══ Source excerpt ══

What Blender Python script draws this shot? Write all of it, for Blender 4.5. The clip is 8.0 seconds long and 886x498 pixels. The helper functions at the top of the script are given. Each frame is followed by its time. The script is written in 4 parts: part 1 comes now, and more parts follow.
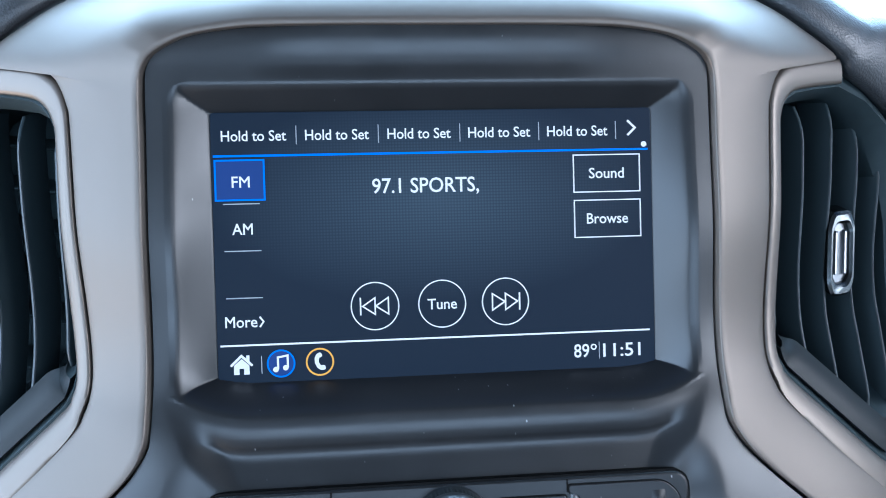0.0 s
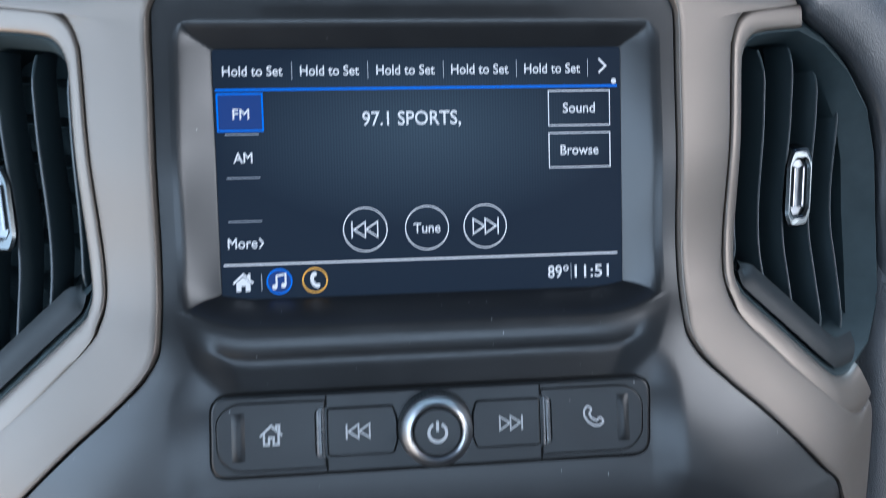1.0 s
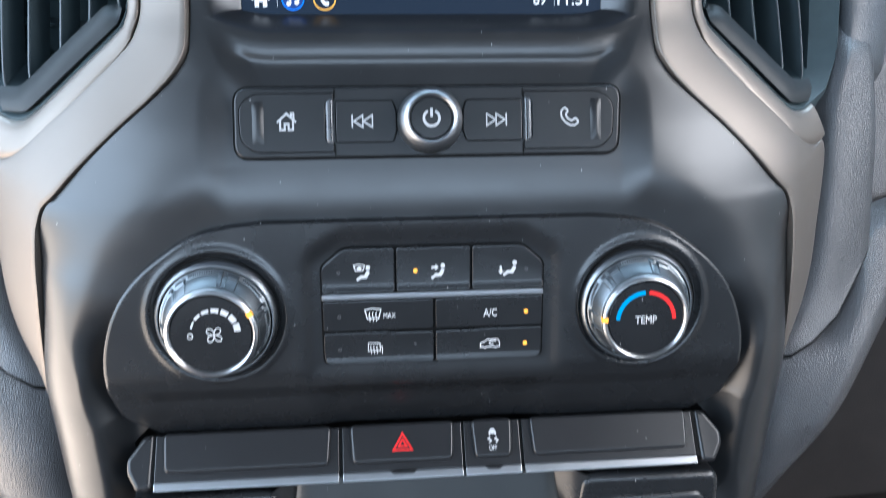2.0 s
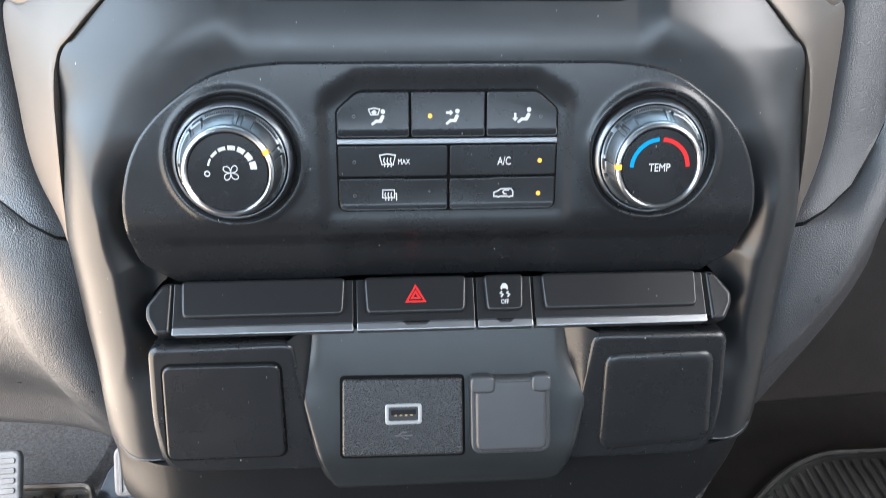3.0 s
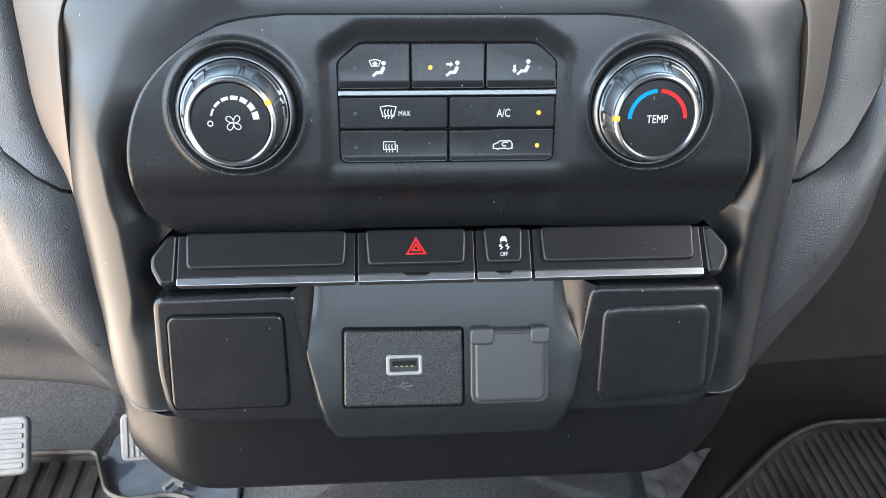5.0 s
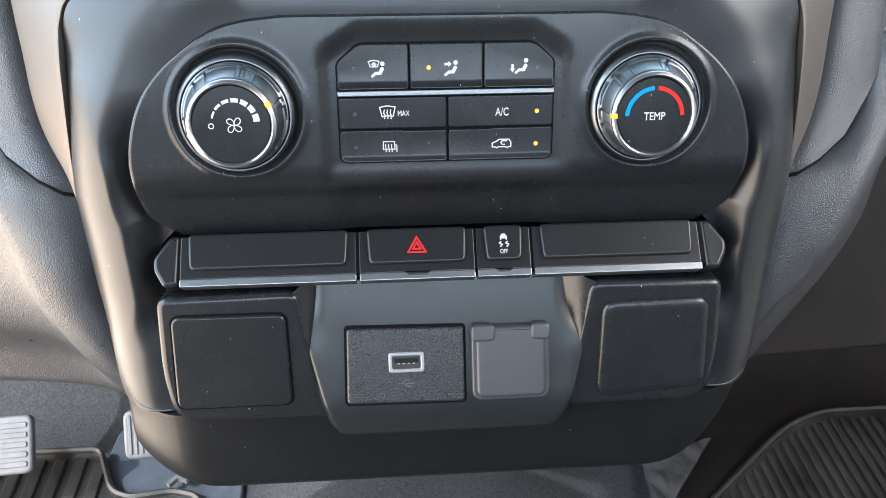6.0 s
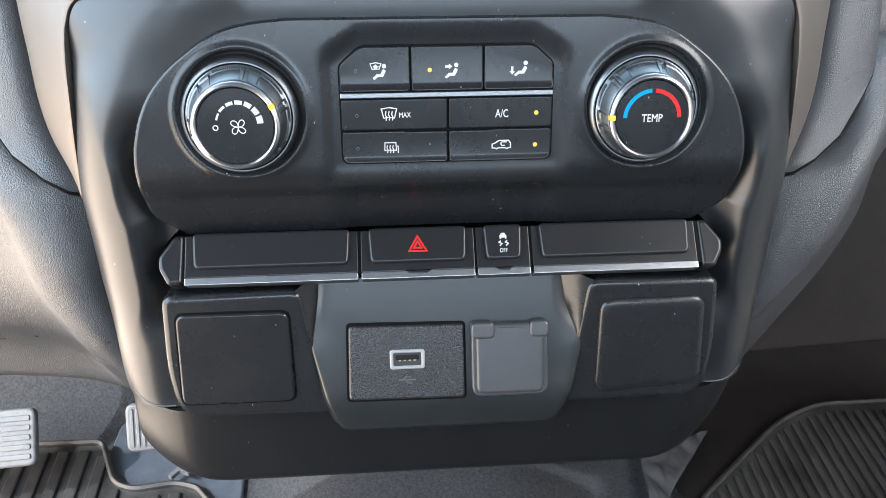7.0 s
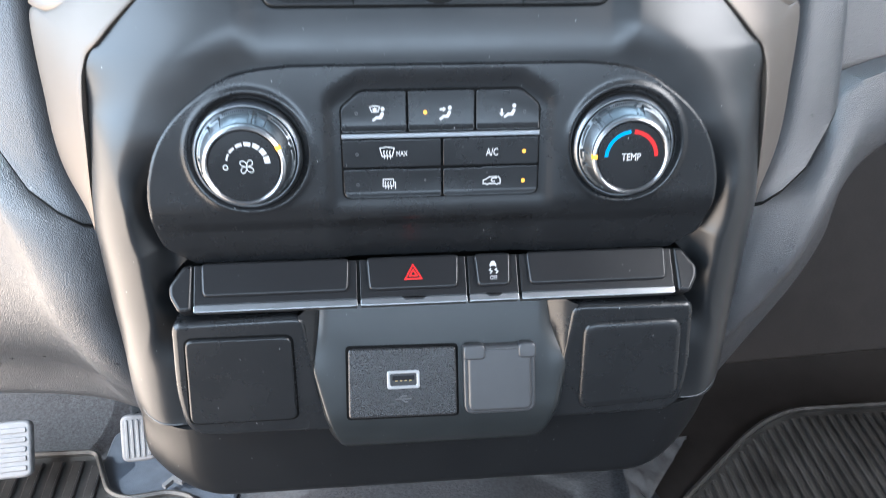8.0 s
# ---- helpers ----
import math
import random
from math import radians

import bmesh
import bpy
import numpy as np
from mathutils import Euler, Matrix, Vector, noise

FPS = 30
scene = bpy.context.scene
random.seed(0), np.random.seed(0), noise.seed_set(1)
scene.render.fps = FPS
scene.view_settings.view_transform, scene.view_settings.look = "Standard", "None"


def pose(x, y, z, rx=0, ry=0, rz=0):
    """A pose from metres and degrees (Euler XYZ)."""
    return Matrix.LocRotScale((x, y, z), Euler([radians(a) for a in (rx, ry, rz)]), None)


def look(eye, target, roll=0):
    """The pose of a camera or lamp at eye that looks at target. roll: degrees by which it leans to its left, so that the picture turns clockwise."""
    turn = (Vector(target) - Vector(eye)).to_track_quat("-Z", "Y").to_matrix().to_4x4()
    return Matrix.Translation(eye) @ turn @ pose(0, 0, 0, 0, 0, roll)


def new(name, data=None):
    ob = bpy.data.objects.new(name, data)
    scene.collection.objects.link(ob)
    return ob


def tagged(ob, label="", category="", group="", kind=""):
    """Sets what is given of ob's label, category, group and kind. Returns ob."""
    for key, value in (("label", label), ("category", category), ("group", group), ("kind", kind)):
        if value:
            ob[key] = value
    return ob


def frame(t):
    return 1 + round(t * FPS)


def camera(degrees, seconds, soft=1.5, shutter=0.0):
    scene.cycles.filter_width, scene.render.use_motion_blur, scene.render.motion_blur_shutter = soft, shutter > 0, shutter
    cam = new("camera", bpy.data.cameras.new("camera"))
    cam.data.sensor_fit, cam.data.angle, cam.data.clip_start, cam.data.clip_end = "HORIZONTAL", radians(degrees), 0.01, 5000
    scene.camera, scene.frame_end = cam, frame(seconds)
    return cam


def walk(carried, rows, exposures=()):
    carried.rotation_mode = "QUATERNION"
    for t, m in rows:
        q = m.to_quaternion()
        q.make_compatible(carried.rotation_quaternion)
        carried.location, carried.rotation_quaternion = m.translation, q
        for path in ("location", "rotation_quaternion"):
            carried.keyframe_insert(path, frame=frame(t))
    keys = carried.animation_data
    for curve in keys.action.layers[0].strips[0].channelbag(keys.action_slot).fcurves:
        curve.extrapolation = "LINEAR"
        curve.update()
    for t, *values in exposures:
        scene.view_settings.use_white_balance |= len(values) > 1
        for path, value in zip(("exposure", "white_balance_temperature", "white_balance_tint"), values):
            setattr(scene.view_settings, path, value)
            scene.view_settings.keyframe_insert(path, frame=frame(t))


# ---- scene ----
cam = camera(59.0, 8.0, soft=0.6, shutter=0.38)
PATH = [
    (0, (-0.024, 0.034, 0.773), (0.164, 1.924, 0.146), 0.1),
    (0.5, (-0.017, 0.025, 0.78), (0.159, 1.9, 0.108), 0.1),
    (0.7, (-0.017, 0.02, 0.776), (0.161, 1.896, 0.107), 0.1),
    (1, (-0.023, 0.006, 0.767), (0.176, 1.866, 0.06), 0.3),
    (1.2, (-0.025, -0.011, 0.751), (0.169, 1.844, 0.029), 0.3),
    (1.5, (-0.025, -0.033, 0.723), (0.17, 1.8, -0.053), 0.6),
    (1.7, (-0.024, -0.045, 0.712), (0.171, 1.77, -0.105), 0.8),
    (2, (-0.024, -0.065, 0.699), (0.151, 1.733, -0.159), 0.8),
    (2.2, (-0.026, -0.07, 0.694), (0.145, 1.699, -0.222), 1.3),
    (3.3, (-0.026, -0.092, 0.646), (0.109, 1.665, -0.301), 0.9),
    (3.5, (-0.023, -0.092, 0.644), (0.111, 1.662, -0.307), 1.0),
    (4, (-0.024, -0.097, 0.644), (0.106, 1.656, -0.31), 1.0),
    (4.5, (-0.026, -0.099, 0.646), (0.111, 1.643, -0.327), 1.2),
    (5.8, (-0.023, -0.101, 0.649), (0.102, 1.63, -0.345), 0.2),
    (6, (-0.026, -0.101, 0.651), (0.108, 1.626, -0.35), 0.3),
    (6.5, (-0.027, -0.103, 0.654), (0.108, 1.621, -0.349), 0.4),
    (7, (-0.027, -0.104, 0.657), (0.109, 1.611, -0.363), 0.4),
    (7.5, (-0.027, -0.105, 0.659), (0.111, 1.604, -0.371), 0.6),
    (7.8, (-0.025, -0.109, 0.664), (0.113, 1.606, -0.355), 0.6),
    (8, (-0.034, -0.118, 0.681), (0.147, 1.595, -0.336), 1.0),
]
EXPOSURES = [(0, 0.0, 4820, 4), (0.5, -0.20, 4900, 4), (1, -0.26, 5080, 4), (1.2, 0.02, 5130, 4), (1.5, 0.33, 5160, 4), (2, 0.50, 5260, 4), (3.4, 0.55, 5600, 4), (7.6, 0.55, 5600, 4), (8, 0.8, 5350, 4)]
walk(cam, [(t, look(eye, target, roll)) for t, eye, target, roll in PATH], EXPOSURES)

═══

▶ The request
Keep the pictures out of the copy and return the rest of the data above exactly.

▶ Worked solution
What Blender Python script draws this shot? Write all of it, for Blender 4.5. The clip is 8.0 seconds long and 886x498 pixels. The helper functions at the top of the script are given. Each frame is followed by its time. The script is written in 4 parts: part 1 comes now, and more parts follow.
0.0 s
1.0 s
2.0 s
3.0 s
5.0 s
6.0 s
7.0 s
8.0 s
# ---- helpers ----
import math
import random
from math import radians

import bmesh
import bpy
import numpy as np
from mathutils import Euler, Matrix, Vector, noise

FPS = 30
scene = bpy.context.scene
random.seed(0), np.random.seed(0), noise.seed_set(1)
scene.render.fps = FPS
scene.view_settings.view_transform, scene.view_settings.look = "Standard", "None"


def pose(x, y, z, rx=0, ry=0, rz=0):
    """A pose from metres and degrees (Euler XYZ)."""
    return Matrix.LocRotScale((x, y, z), Euler([radians(a) for a in (rx, ry, rz)]), None)


def look(eye, target, roll=0):
    """The pose of a camera or lamp at eye that looks at target. roll: degrees by which it leans to its left, so that the picture turns clockwise."""
    turn = (Vector(target) - Vector(eye)).to_track_quat("-Z", "Y").to_matrix().to_4x4()
    return Matrix.Translation(eye) @ turn @ pose(0, 0, 0, 0, 0, roll)


def new(name, data=None):
    ob = bpy.data.objects.new(name, data)
    scene.collection.objects.link(ob)
    return ob


def tagged(ob, label="", category="", group="", kind=""):
    """Sets what is given of ob's label, category, group and kind. Returns ob."""
    for key, value in (("label", label), ("category", category), ("group", group), ("kind", kind)):
        if value:
            ob[key] = value
    return ob


def frame(t):
    return 1 + round(t * FPS)


def camera(degrees, seconds, soft=1.5, shutter=0.0):
    scene.cycles.filter_width, scene.render.use_motion_blur, scene.render.motion_blur_shutter = soft, shutter > 0, shutter
    cam = new("camera", bpy.data.cameras.new("camera"))
    cam.data.sensor_fit, cam.data.angle, cam.data.clip_start, cam.data.clip_end = "HORIZONTAL", radians(degrees), 0.01, 5000
    scene.camera, scene.frame_end = cam, frame(seconds)
    return cam


def walk(carried, rows, exposures=()):
    carried.rotation_mode = "QUATERNION"
    for t, m in rows:
        q = m.to_quaternion()
        q.make_compatible(carried.rotation_quaternion)
        carried.location, carried.rotation_quaternion = m.translation, q
        for path in ("location", "rotation_quaternion"):
            carried.keyframe_insert(path, frame=frame(t))
    keys = carried.animation_data
    for curve in keys.action.layers[0].strips[0].channelbag(keys.action_slot).fcurves:
        curve.extrapolation = "LINEAR"
        curve.update()
    for t, *values in exposures:
        scene.view_settings.use_white_balance |= len(values) > 1
        for path, value in zip(("exposure", "white_balance_temperature", "white_balance_tint"), values):
            setattr(scene.view_settings, path, value)
            scene.view_settings.keyframe_insert(path, frame=frame(t))


# ---- scene ----
cam = camera(59.0, 8.0, soft=0.6, shutter=0.38)
PATH = [
    (0, (-0.024, 0.034, 0.773), (0.164, 1.924, 0.146), 0.1),
    (0.5, (-0.017, 0.025, 0.78), (0.159, 1.9, 0.108), 0.1),
    (0.7, (-0.017, 0.02, 0.776), (0.161, 1.896, 0.107), 0.1),
    (1, (-0.023, 0.006, 0.767), (0.176, 1.866, 0.06), 0.3),
    (1.2, (-0.025, -0.011, 0.751), (0.169, 1.844, 0.029), 0.3),
    (1.5, (-0.025, -0.033, 0.723), (0.17, 1.8, -0.053), 0.6),
    (1.7, (-0.024, -0.045, 0.712), (0.171, 1.77, -0.105), 0.8),
    (2, (-0.024, -0.065, 0.699), (0.151, 1.733, -0.159), 0.8),
    (2.2, (-0.026, -0.07, 0.694), (0.145, 1.699, -0.222), 1.3),
    (3.3, (-0.026, -0.092, 0.646), (0.109, 1.665, -0.301), 0.9),
    (3.5, (-0.023, -0.092, 0.644), (0.111, 1.662, -0.307), 1.0),
    (4, (-0.024, -0.097, 0.644), (0.106, 1.656, -0.31), 1.0),
    (4.5, (-0.026, -0.099, 0.646), (0.111, 1.643, -0.327), 1.2),
    (5.8, (-0.023, -0.101, 0.649), (0.102, 1.63, -0.345), 0.2),
    (6, (-0.026, -0.101, 0.651), (0.108, 1.626, -0.35), 0.3),
    (6.5, (-0.027, -0.103, 0.654), (0.108, 1.621, -0.349), 0.4),
    (7, (-0.027, -0.104, 0.657), (0.109, 1.611, -0.363), 0.4),
    (7.5, (-0.027, -0.105, 0.659), (0.111, 1.604, -0.371), 0.6),
    (7.8, (-0.025, -0.109, 0.664), (0.113, 1.606, -0.355), 0.6),
    (8, (-0.034, -0.118, 0.681), (0.147, 1.595, -0.336), 1.0),
]
EXPOSURES = [(0, 0.0, 4820, 4), (0.5, -0.20, 4900, 4), (1, -0.26, 5080, 4), (1.2, 0.02, 5130, 4), (1.5, 0.33, 5160, 4), (2, 0.50, 5260, 4), (3.4, 0.55, 5600, 4), (7.6, 0.55, 5600, 4), (8, 0.8, 5350, 4)]
walk(cam, [(t, look(eye, target, roll)) for t, eye, target, roll in PATH], EXPOSURES)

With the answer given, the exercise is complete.